Another advantage is that many banks in India offer secured credit cards with either low or no annual fees. Plus, the initial deposit requirement is typically affordable, with some banks asking for as little as ₹10,000, making these cards an accessible option.
Most credit cards are unsecured, meaning they don’t require you to put down a deposit as collateral. These cards typically offer better benefits, such as attractive rewards, lower fees, and more favourable interest rates. For most people, unsecured credit cards represent a more advantageous option.
However, it’s understandable why someone might consider a credit card that demands an upfront cash deposit. For those with poor or no credit history, securing a traditional unsecured credit card can be extremely challenging. Without access to credit, improving one’s credit score becomes nearly impossible, making secured cards a viable alternative for building or repairing credit.
Unlike secured credit cards, unsecured ones don’t need a security deposit. Instead, the credit card issuer sets your credit limit based on your credit profile.
Unsecured credit cards often provide higher credit limits than their secured counterparts. This limit depends on your creditworthiness and overall financial condition.
Typically, unsecured credit cards offer a range of rewards, including cashback and travel perks. These benefits are generally designed for those with good to excellent credit scores.
Features | Secured Credit Cards | Unsecured Credit Cards |
Collateral Requirements | Yes | No |
Minimum Credit Score Requirement | Usually available for no credit history or scores below 669 | Usually 670 or higher |
Interest Rates | Have lower interest rates as compared to unsecured credit cards | These come with higher interest rates, especially for individuals with low credit scores |
Annual Fees | Usually, no annual fees are charged because of the collateral, but the collateral is a one-time fee and refundable | Sometimes, depending on the credit card issuer |
Accessibility | More accessible for individuals with a damaged or no credit history | Accessible for individuals with a good and stable credit history |
Credit History Building | Great for building your credit history as timely payments build credit scores | Better for people who already have a good credit history |
Rewards | May have limited offers and rewards | Comes with many offers, benefits, and rewards |
Secured credit cards or unsecured credit cards – which one should you choose? This mostly depends on your financial situation. A secured credit card may be better for repairing or building your credit history, but it requires collateral. On the other hand, an unsecured credit card is more accessible as it does not demand collateral, but it requires you to have a good credit score.
So, if you are looking to build your credit history, a secured credit card is a great choice. But if you already have a good credit history, an unsecured credit card is an ideal choice.

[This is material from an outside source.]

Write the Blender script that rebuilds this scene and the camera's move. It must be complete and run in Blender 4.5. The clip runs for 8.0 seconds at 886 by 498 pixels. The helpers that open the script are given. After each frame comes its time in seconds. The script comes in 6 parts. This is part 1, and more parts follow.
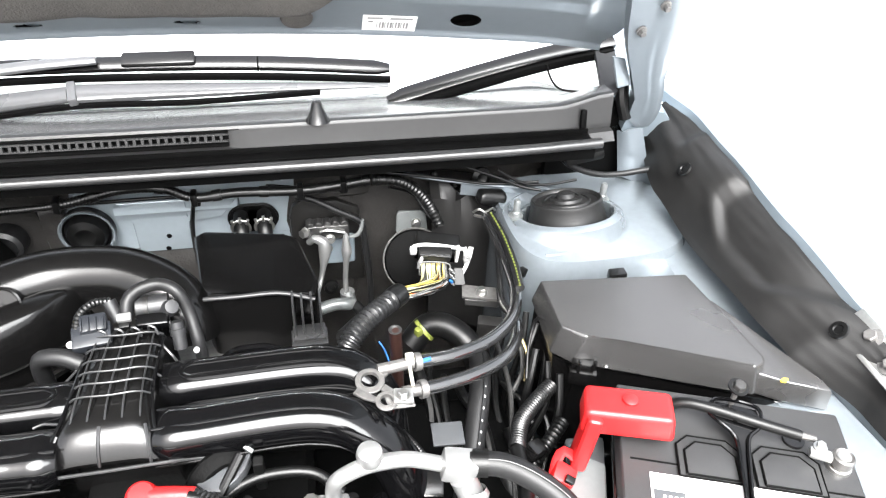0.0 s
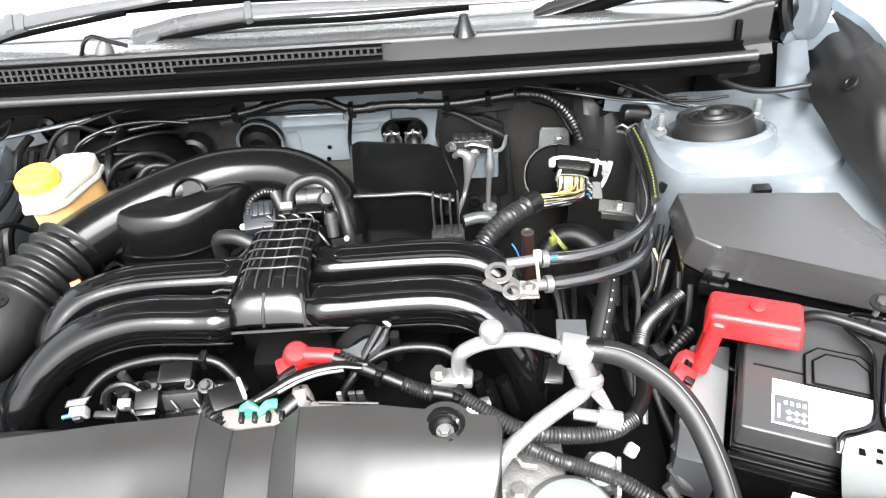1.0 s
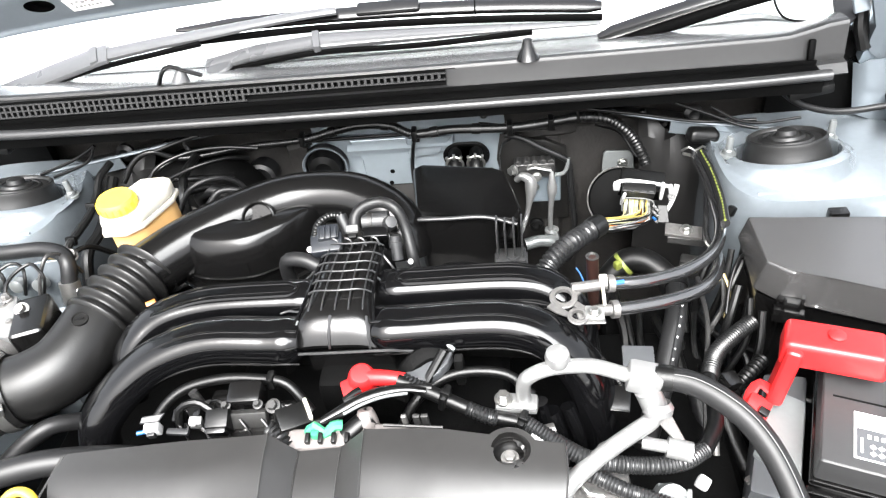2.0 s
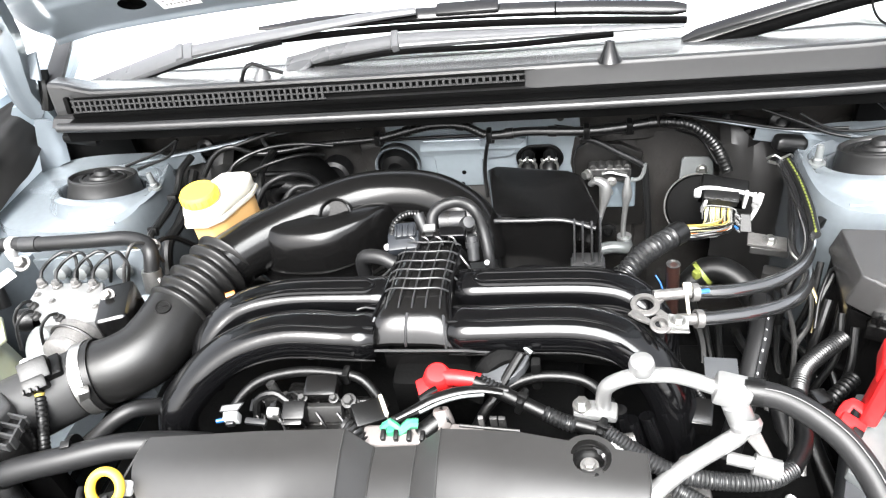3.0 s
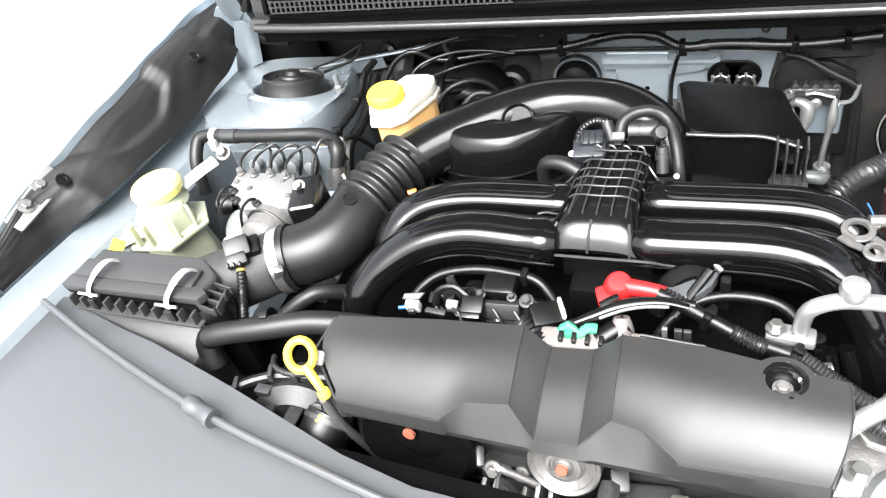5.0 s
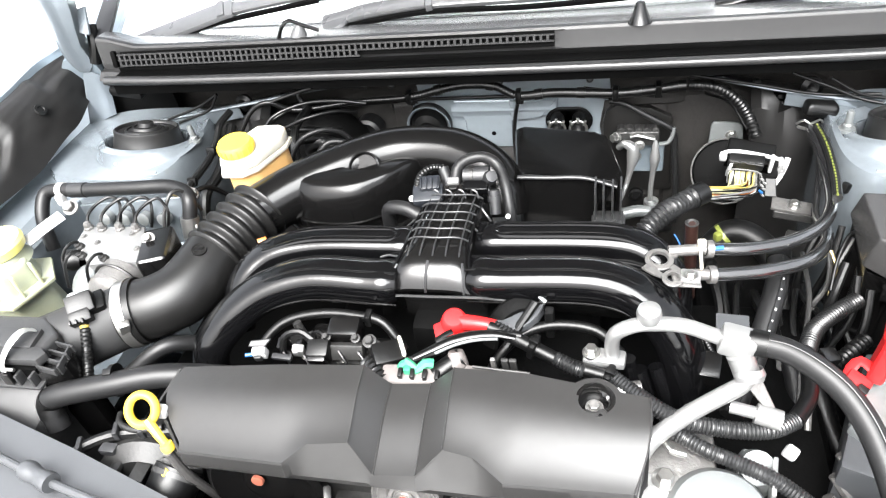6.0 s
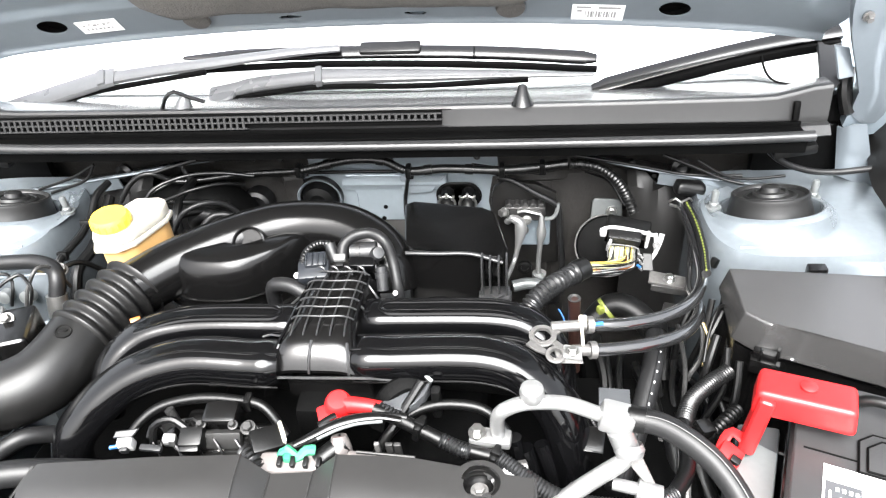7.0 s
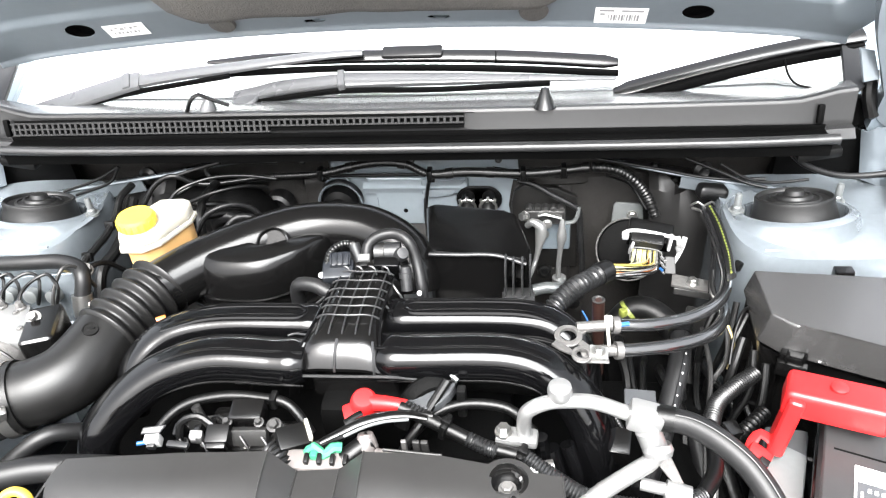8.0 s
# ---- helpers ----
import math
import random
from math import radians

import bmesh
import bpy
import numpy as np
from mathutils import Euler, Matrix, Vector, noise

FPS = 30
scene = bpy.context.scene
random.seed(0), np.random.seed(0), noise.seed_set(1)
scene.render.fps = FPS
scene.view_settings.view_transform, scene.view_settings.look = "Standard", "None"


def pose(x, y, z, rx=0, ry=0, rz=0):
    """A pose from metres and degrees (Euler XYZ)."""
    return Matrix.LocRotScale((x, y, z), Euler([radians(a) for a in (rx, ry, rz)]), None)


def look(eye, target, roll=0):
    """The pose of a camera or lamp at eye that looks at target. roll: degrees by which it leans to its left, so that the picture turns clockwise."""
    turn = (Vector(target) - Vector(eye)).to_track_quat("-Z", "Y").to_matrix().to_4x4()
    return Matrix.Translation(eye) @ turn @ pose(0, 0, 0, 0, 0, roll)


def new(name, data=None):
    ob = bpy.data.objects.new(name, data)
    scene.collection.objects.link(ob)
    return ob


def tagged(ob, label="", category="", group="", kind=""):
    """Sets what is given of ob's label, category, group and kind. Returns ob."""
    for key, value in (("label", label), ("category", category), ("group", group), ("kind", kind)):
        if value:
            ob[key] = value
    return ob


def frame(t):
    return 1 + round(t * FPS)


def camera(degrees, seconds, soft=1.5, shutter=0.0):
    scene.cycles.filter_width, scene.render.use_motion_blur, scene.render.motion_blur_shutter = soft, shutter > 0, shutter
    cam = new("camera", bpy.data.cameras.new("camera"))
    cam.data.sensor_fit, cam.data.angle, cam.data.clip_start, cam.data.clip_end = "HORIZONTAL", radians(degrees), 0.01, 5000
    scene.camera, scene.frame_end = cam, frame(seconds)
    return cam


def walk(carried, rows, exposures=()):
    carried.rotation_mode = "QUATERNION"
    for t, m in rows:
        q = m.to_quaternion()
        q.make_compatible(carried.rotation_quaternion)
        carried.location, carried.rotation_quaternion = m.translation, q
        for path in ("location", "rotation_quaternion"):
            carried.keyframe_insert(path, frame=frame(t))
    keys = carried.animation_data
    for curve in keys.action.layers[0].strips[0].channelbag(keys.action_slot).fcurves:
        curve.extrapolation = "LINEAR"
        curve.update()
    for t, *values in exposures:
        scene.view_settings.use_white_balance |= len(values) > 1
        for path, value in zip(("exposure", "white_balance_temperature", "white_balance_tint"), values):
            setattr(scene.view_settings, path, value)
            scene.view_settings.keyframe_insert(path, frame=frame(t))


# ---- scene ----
cam = camera(64.1, 8.0, soft=1.2)
PATH = [
    (0, (0.203, -0.773, 1.509), (0.576, 0.763, 0.283), 3.4),
    (0.5, (0.214, -0.822, 1.501), (0.313, 0.693, 0.2), -0.4),
    (1, (0.223, -0.838, 1.5), (0.147, 0.639, 0.155), -4.9),
    (1.5, (0.221, -0.838, 1.507), (0.062, 0.66, 0.191), -6.9),
    (1.7, (0.219, -0.838, 1.504), (0.03, 0.669, 0.203), -7.5),
    (3, (0.186, -0.839, 1.499), (-0.193, 0.669, 0.242), -9.8),
    (3.5, (0.165, -0.848, 1.482), (-0.306, 0.616, 0.203), -9.9),
    (4, (0.142, -0.858, 1.482), (-0.431, 0.529, 0.161), -11.1),
    (4.2, (0.123, -0.865, 1.485), (-0.506, 0.488, 0.155), -12.0),
    (5.3, (0.158, -0.869, 1.479), (-0.607, 0.413, 0.149), -16.4),
    (5.5, (0.17, -0.872, 1.485), (-0.511, 0.459, 0.156), -14.4),
    (6, (0.211, -0.873, 1.496), (-0.273, 0.566, 0.195), -10.9),
    (6.5, (0.227, -0.864, 1.5), (-0.07, 0.676, 0.259), -6.5),
    (7, (0.228, -0.856, 1.499), (0.011, 0.741, 0.313), -4.5),
    (7.5, (0.21, -0.86, 1.491), (0.008, 0.756, 0.33), -4.2),
    (8, (0.212, -0.866, 1.491), (-0.035, 0.745, 0.332), -4.8),
]
EXPOSURE = 3.22
walk(cam, [(t, look(eye, target, roll)) for t, eye, target, roll in PATH], exposures=[(0, EXPOSURE), (1.5, EXPOSURE + 0.02), (3, EXPOSURE + 0.08), (4, EXPOSURE + 0.10), (5.5, EXPOSURE - 0.08), (6.5, EXPOSURE + 0.08), (7.2, EXPOSURE + 0.06), (8, EXPOSURE + 0.02)])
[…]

Secured credit cards need to be backed with collateral as a security deposit and are mostly meant for people who want to build or repair their credit history. On the other hand, unsecured credit cards don’t require a security deposit and are usually great for people with good credit history.
If you want to build your credit faster or want to repair a bad credit history, a secured credit card will be a better choice for you.
Secured credit cards come with some risks, such as low credit limits, high interest rates and fees, and locked funds.
Secured credit cards may come with charges, such as initial activation fees, processing fees, credit increase fees, and monthly maintenance fees.
A secured credit card can be a good choice for individuals who are having a hard time getting an unsecured credit card with feasible interest rate charges because of their poor or no credit history.